A Minimal Model for Understanding Secondary Cosmic Rays

TL;DR

This paper presents a minimal phenomenological model explaining the spectral intensity of secondary cosmic rays, emphasizing matter interactions near sources and during propagation, with implications for gamma-ray observations and source discreteness.

Contribution

It introduces a minimal model that accounts for cosmic-ray interactions near sources and during propagation, providing insights into secondary particle spectra and observational implications.

Findings

Cosmic rays pass through significant matter near sources at GeV energies.

Grammage decreases with energy, becoming negligible beyond 100 GeV.

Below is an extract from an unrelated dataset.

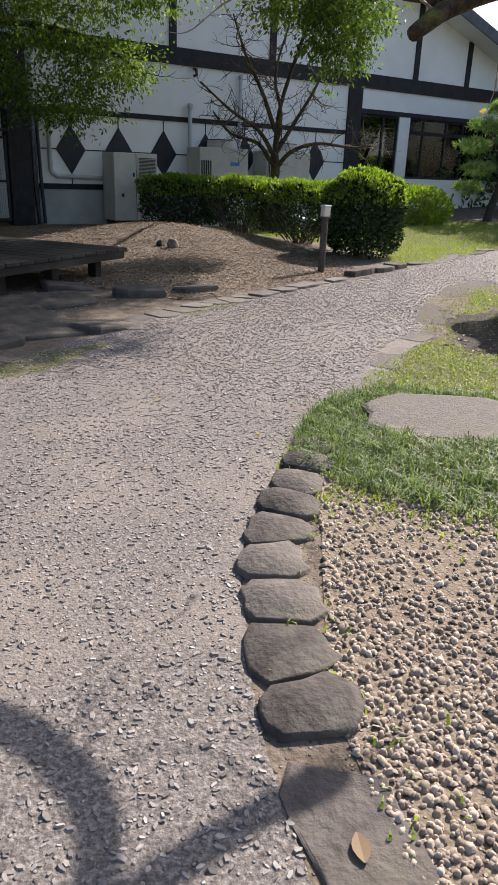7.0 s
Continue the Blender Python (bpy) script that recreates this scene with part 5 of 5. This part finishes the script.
stuff("mulch_litter", flat_leaves(scatter(MULCH, 560, r, 0.004), 0.045, r), M_litter, "dry brown leaves and chips on the mound", "leaves")
stuff("dirt_litter", flat_leaves(scatter([(-6, 1), (-0.5, 1), (-0.7, 11.6), (0.0, 15), (3, 19), (0, 24), (-6, 20)], 55, r), 0.05, r), M_litter, "dry leaf bits on the bare soil", "leaves")
stuff("bush_litter", flat_leaves(scatter([(5.2, 16.2), (6.2, 17.4), (7.4, 18.9), (8.6, 19.3), (10, 18), (8, 15), (6, 15)], 60, r), 0.06, r), M_litter, "dry leaves under the clipped bush", "leaves")
g = scatter([(-2.6, 8), (-0.5, 8), (-0.4, 11.5), (0.2, 13.6), (-1, 15), (-2.8, 13.4)], 110, r)
g = g[np.array([noise.noise((a, b, 5)) for a, b, _ in g]) > 0.2]
stuff("sparse_grass", blades(g, 0.04, 0.01, 0.9, r), M_lawn, "sparse short grass on the bare soil", "grass")
e = np.concatenate([LAWN_R, LAWN_L, RING])
e = np.repeat(e, 60, 0) + r.normal(size=(len(e) * 60, 2)) * 0.16
e = e[~inside(q, e[:, 0], e[:, 1])]
c = spline([(3.8, 14.65), (4.6, 15.55), (5.15, 16.24), (5.68, 16.66)], 12)
e = e[np.array([((c - a) ** 2).sum(1).min() for a in e]) > 0.04]
e = e[~inside(np.array(SHADY), e[:, 0], e[:, 1]) | (r.random(len(e)) < 0.1)]
stuff("edge_grass", blades(np.array([(a, b, gz(a, b)) for a, b in e]), 0.045, 0.01, 0.9, r), M_lawn, "ragged grass along the lawn edges", "grass")
e = spline(RIGHT[1:12], 30)
e = e[r.integers(0, len(e), 220)] + r.normal(size=(220, 2)) * [0.1, 0.05] + [0.3, 0]
stuff("edge_weeds", blades(np.array([(a, b, 0) for a, b in e]), 0.05, 0.01, 1.0, r), M_lawn, "small weeds between kerb and gravel", "grass")

for i, (x, y, size, lab, m) in enumerate([(3.63, 15.83, 0.1, "curled pale dead leaf on the path", M_litter), (2.28, 11.4, 0.11, "large tan dead leaf on the kerb", M_litter), (1.72, 2.3, 0.08, "yellow fallen leaf on the path", M_autumn), (1.0, 2.0, 0.05, "small brown leaf on the path", M_litter), (4.47, 17.92, 0.07, "dark curled leaf on the path", M_litter), (4.9, 16.23, 0.1, "dark dead leaf on the kerb stone", M_litter), (6.56, 18.03, 0.08, "dark dead leaf on the path edge", M_litter), (0.14, 10.55, 0.05, "dark bud on the path", M_litter), (2.99, 14.25, 0.05, "small yellow leaf on the path", M_autumn), (4.83, 17.34, 0.1, "pale dead leaf on the path", M_litter), (2.5, 15.0, 0.1, "pale crumpled leaf on the path", M_litter), (3.6, 14.9, 0.11, "pale dead leaf on the path", M_litter), (1.75, 7.9, 0.07, "brown curled leaf on the path", M_litter), (1.75, 9.0, 0.07, "brown leaf on the path", M_litter)]):
    size *= 0.75
    bm = bmesh.new()
    rows = []
    for k in range(6):
        t = k / 5
        w = math.sin(math.pi * (0.05 + 0.9 * t)) * size * 0.28
        zz = 0.003 + size * 0.1 * (t - 0.5) ** 2
        rows.append([bm.verts.new((t * size, s * w, zz + abs(s) * w * 0.2)) for s in (-1, 0, 1)])
    for a, b in zip(rows, rows[1:]):
        for k in range(2):
            bm.faces.new((a[k], a[k + 1], b[k + 1], b[k]))
    ret = bmesh.ops.extrude_face_region(bm, geom=bm.faces[:])
    for v in ret["geom"]:
        if isinstance(v, bmesh.types.BMVert):
            v.co.z -= 0.0015
    bmesh.ops.recalc_face_normals(bm, faces=bm.faces)
    ob = part("fallen_leaf", bm, m, None)
    ob.matrix_basis = pose(x, y, gz(x, y) + (0.016 if "kerb" in lab else 0.005), 0, 0, i * 77)
    tagged(ob, lab, "leaf")

# ---- slabs, kerbs, joints ----
r = np.random.default_rng(9)


def flag(x, y, sx, sy, h, yaw, mat, lab, corners=7):
    ob = part("stone_slab", stone_bm(r, sx, sy, h, 17, 0.045), mat, None)
    ob.matrix_basis = pose(x, y, gz(x, y) + 0.002, 0, 0, yaw)
    return tagged(ob, lab, "stone slab")


for row in [(4.35, 14.2, 1.1, 0.75, 0.04, -20), (5.7, 13.3, 0.9, 0.6, 0.035, 10), (10.25, 19.85, 0.6, 0.45, 0.012, 35), (12.2, 20.75, 0.5, 0.4, 0.015, 30), (10.6, 19.05, 0.7, 0.45, 0.012, 30), (12.75, 20.1, 0.8, 0.5, 0.05, 20), (14.2, 21.0, 1.0, 0.5, 0.05, 20)]:
    flag(*row, M_kerblight, "flat grey-brown stepping stone set in grass")
for row in [(2.0, 18.85, 1.1, 0.6, 0.07, 20), (1.55, 18.0, 1.2, 0.7, 0.06, 30), (1.9, 17.35, 0.9, 0.5, 0.05, 20), (2.45, 17.5, 0.6, 0.45, 0.05, 40), (1.3, 16.9, 0.8, 0.5, 0.05, 30), (3.15, 19.35, 0.62, 0.32, 0.11, 0), (3.95, 19.7, 0.6, 0.35, 0.06, 20), (2.35, 20.0, 0.7, 0.5, 0.06, 10)]:
    flag(*row, M_kerb, "dark flat garden stone beside the bench")


def kerb(name, line, w, h, lens, mat, label, jitter=0.02, off=0.0, tops=0.2):
    """Stones laid end to end along a line, each a piece of its own."""
    t = thing(name, None, label, "kerb", kind="structure")
    c = spline(line, 12)
    s = np.concatenate([[0], np.cumsum(np.linalg.norm(np.diff(c, axis=0), axis=1))])
    at = 0.0
    while at < s[-1] - lens[0] * 0.6:
        l = r.uniform(*lens)
        m = at + l / 2
        x, y = np.interp(m, s, c[:, 0]), np.interp(m, s, c[:, 1])
        x2, y2 = np.interp(m + 0.05, s, c[:, 0]), np.interp(m + 0.05, s, c[:, 1])
        a = math.atan2(y2 - y, x2 - x)
        ob = part("kerb_stone", stone_bm(r, l - 0.015, w * r.uniform(0.8, 1.2), h * r.uniform(1 - tops, 1 + tops), 11, 0.045), mat, t)
        d = off + r.normal() * jitter
        ob.matrix_basis = pose(x + math.sin(a) * d, y - math.cos(a) * d, gz(x, y), r.normal() * 1.5, r.normal() * 1.5, math.degrees(a) + r.normal() * 4)
        at += l
    return t


def strip_kerb(name, line, w, h, lens, mat, label, tops=0.2, rag=0.12, gap=0.014, rough=0.012, worn=0.82, dome=0.0):
    """Flat stones that abut along a line, with skewed joints and an uneven outer edge."""
    t = thing(name, None, label, "kerb", kind="structure")
    c = spline(line, 12)
    s = np.concatenate([[0], np.cumsum(np.linalg.norm(np.diff(c, axis=0), axis=1))])

    def spot(m, side):
        x, y = np.interp(m, s, c[:, 0]), np.interp(m, s, c[:, 1])
        x2, y2 = np.interp(min(m + 0.08, s[-1]), s, c[:, 0]), np.interp(min(m + 0.08, s[-1]), s, c[:, 1])
        x1, y1 = np.interp(max(m - 0.08, 0), s, c[:, 0]), np.interp(max(m - 0.08, 0), s, c[:, 1])
        d = unit(np.array([x2 - x1, y2 - y1, 0]))
        return np.array([x + d[1] * side, y - d[0] * side])

    at, skew = 0.0, 0.0
    while at < s[-1] - lens[0] * 0.5:
        l = min(r.uniform(*lens), s[-1] - at)
        turn = r.normal() * 0.09 * w
        wl, wr = -w / 2 * r.uniform(1 - rag * 0.6, 1.02), w / 2 * r.uniform(1 - rag * 1.6, 1 + rag)
        g = gap * r.uniform(0.5, 1.3) / 2
        a, b = at + g, at + l - g
        out = []
        for k in range(5):
            u = k / 4
            out.append(spot(a + skew + (b - a + turn - skew) * u, wl * (worn + 0.04 if k in (0, 4) else 1) + r.normal() * rough * 0.6))
        out.append(spot(b + turn * 0.1 + r.normal() * 0.004, (wl + wr) / 2))
        for k in range(4, -1, -1):
            u = k / 4
            out.append(spot(a - skew + (b - a - turn + skew) * u, wr * (worn - 0.04 if k in (0, 4) else 1) + r.normal() * rough))
        out.append(spot(a + skew * 0.1 + r.normal() * 0.004, (wl + wr) / 2))
        out = np.array(out)
        mid = out.mean(0)
        z0 = gz(mid[0], mid[1])
        hh = h * r.uniform(1 - tops, 1 + tops)
        tx, ty = r.normal(size=2) * min(0.03, hh * 0.5)
        bm = bmesh.new()
        rings = []
        for sc, z in ((1.0, -0.06), (1.0, hh * 0.6 - 0.003), (0.975, hh * 0.9), (0.93, hh), (0.6, hh * (1 + dome))):
            rings.append([bm.verts.new(((x - mid[0]) * sc, (y - mid[1]) * sc, z + ((x - mid[0]) * tx + (y - mid[1]) * ty + r.normal() * 0.0015 if z > 0 else 0) + gz(x, y) - z0)) for x, y in out])
        for p, q in zip(rings, rings[1:]):
            for k in range(12):
                bm.faces.new((p[k], p[(k + 1) % 12], q[(k + 1) % 12], q[k]))
        top = bm.verts.new((0, 0, hh * (1 + dome * 1.15) + r.normal() * 0.002))
        for k in range(12):
            bm.faces.new((rings[-1][k], rings[-1][(k + 1) % 12], top))
        bmesh.ops.recalc_face_normals(bm, faces=bm.faces)
        for f in bm.faces:
            f.smooth = dome > 0
        ob = part("kerb_stone", bm, mat, t)
        ob.matrix_basis = Matrix.Translation((mid[0], mid[1], z0 + 0.002))
        at += l
        skew = turn
    return t


strip_kerb("kerb_1", [(-0.25, -2), (-0.27, 3.5), (-0.37, 5.8), (-0.42, 7.2), (-0.43, 9.0), (-0.54, 10.7)], 0.32, 0.07, (0.26, 0.55), M_kerblight, "row of rough grey kerb stones edging the dirt", 0.45, 0.3, 0.02, 0.02)
strip_kerb("kerb_2", [(-0.56, 10.8), (-0.6, 11.9), (-0.34, 13.5), (0.2, 14.85)], 0.26, 0.018, (0.25, 0.5), M_kerblight, "worn flat mossy kerb stones", 0.4, 0.3, 0.03, 0.02)
strip_kerb("kerb_3", [(2.6, 17.4), (3.0, 17.95), (3.5, 18.37), (4.0, 18.77), (4.5, 19.12)], 0.36, 0.014, (0.3, 0.5), M_kerblight, "flat pale mossy kerb stones between mulch and path", 0.4, 0.25, 0.03, 0.02, 0.7)
strip_kerb("kerb_4", [(4.6, 19.17), (5.7, 19.93), (6.6, 20.53)], 0.24, 0.035, (0.35, 0.6), M_kerblight, "low brown kerb stones below the bollard", 0.7, 0.3, 0.05)
strip_kerb("kerb_5", [(6.75, 20.75), (7.5, 21.3), (8.3, 21.85)], 0.28, 0.08, (0.5, 0.75), M_kerb, "thick dark kerb stones beside the round bush", 0.2, 0.15, 0.03)
strip_kerb("kerb_6", [(2.44, 5.6), (2.43, 6.7), (2.37, 7.7), (2.29, 9.0), (2.3, 9.6), (2.29, 10.9), (2.34, 11.8)], 0.32, 0.008, (0.27, 0.52), M_kerb, "flush dark flagstones between path and gravel", 0.3, 0.24, 0.008, 0.02, 0.76)
strip_kerb("kerb_7", [(2.34, 11.8), (2.43, 12.3), (2.59, 12.85), (2.96, 13.5), (3.34, 14.05)], 0.32, 0.022, (0.22, 0.36), M_kerb, "rounded dark edging stones beside the gravel", 0.3, 0.16, 0.02, 0.01, 0.66, 0.9)
strip_kerb("kerb_8", [(3.74, 14.66), (4.55, 15.57), (5.1, 16.26), (5.64, 16.7)], 0.27, 0.004, (0.45, 0.75), M_kerblight, "flush weathered edging stones beside the path", 0.3, 0.2, 0.008, 0.018)
kerb("kerb_9", [(8.6, 22.1), (10.7, 23.65), (13, 25.1), (14.4, 26.0)], 0.26, 0.02, (0.5, 1.3), M_kerb, "scattered flat edging stones beside the lawn", 0.1)
strip_kerb("kerb_10", [(18.4, 26.9), (21.4, 27.55), (26.6, 30.2), (31, 32.3)], 0.26, 0.05, (0.5, 0.9), M_kerblight, "worn stone kerb along the path to the car park", 0.3, 0.2, 0.012)
for a, b in (((-0.15, 3.95), (2.25, 3.82)), ((-0.25, 9.5), (2.12, 9.65)), ((1.55, 16.06), (3.75, 14.3)), ((8.9, 22.0), (10.6, 20.4))):
    d = np.array([b[0] - a[0], b[1] - a[1]])
    n = np.array([-d[1], d[0]]) / np.linalg.norm(d) * 0.0028
    v = []
    for k in range(25):
        x, y = np.array(a) + d * k / 24 + n * r.normal() * 0.5
        v += [(x - n[0], y - n[1], gz(x, y) + 0.0068), (x + n[0], y + n[1], gz(x, y) + 0.0068)]
    f = [(2 * k, 2 * k + 1, 2 * k + 3, 2 * k + 2) for k in range(24)]
    tagged(solid("path_joint", [(v, f, 0)], M_kerblight), "dark joint across the path", "joint", kind="structure")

Most positrons and antiprotons are generated in the interstellar medium.

Abstract

We take a phenomenological approach in a minimal model to understand the spectral intensity of secondary cosmic-ray particles like positrons, antiprotons, Lithium, Beryllium and Boron. Our analysis shows that cosmic rays at $\sim$ GeV energies pass through a significant amount of matter in regions surrounding the sources. This grammage decreases with increasing cosmic-ray energy and becomes negligible beyond $\sim 100$ GeV. During the subsequent propagation in the interstellar medium cosmic rays of all energies up to $\sim 10^5$ GeV/$n$ pass through about 1-2 g cm$^{-2}$ of matter before leaking into the intergalactic medium. It is in the interstellar medium that the bulk of the positrons and antiprotons are generated. Also cosmic-ray nuclei like C, N, and O at all energies generate additional amounts of Li, Be and B nuclei with a spectrum similar to those of C, O etc. The implications of these findings of the minimal model to the observations of gamma rays and also the importance of spatial and temporal discreteness of cosmic-ray sources for modeling cosmic-ray propagation are briefly pointed out.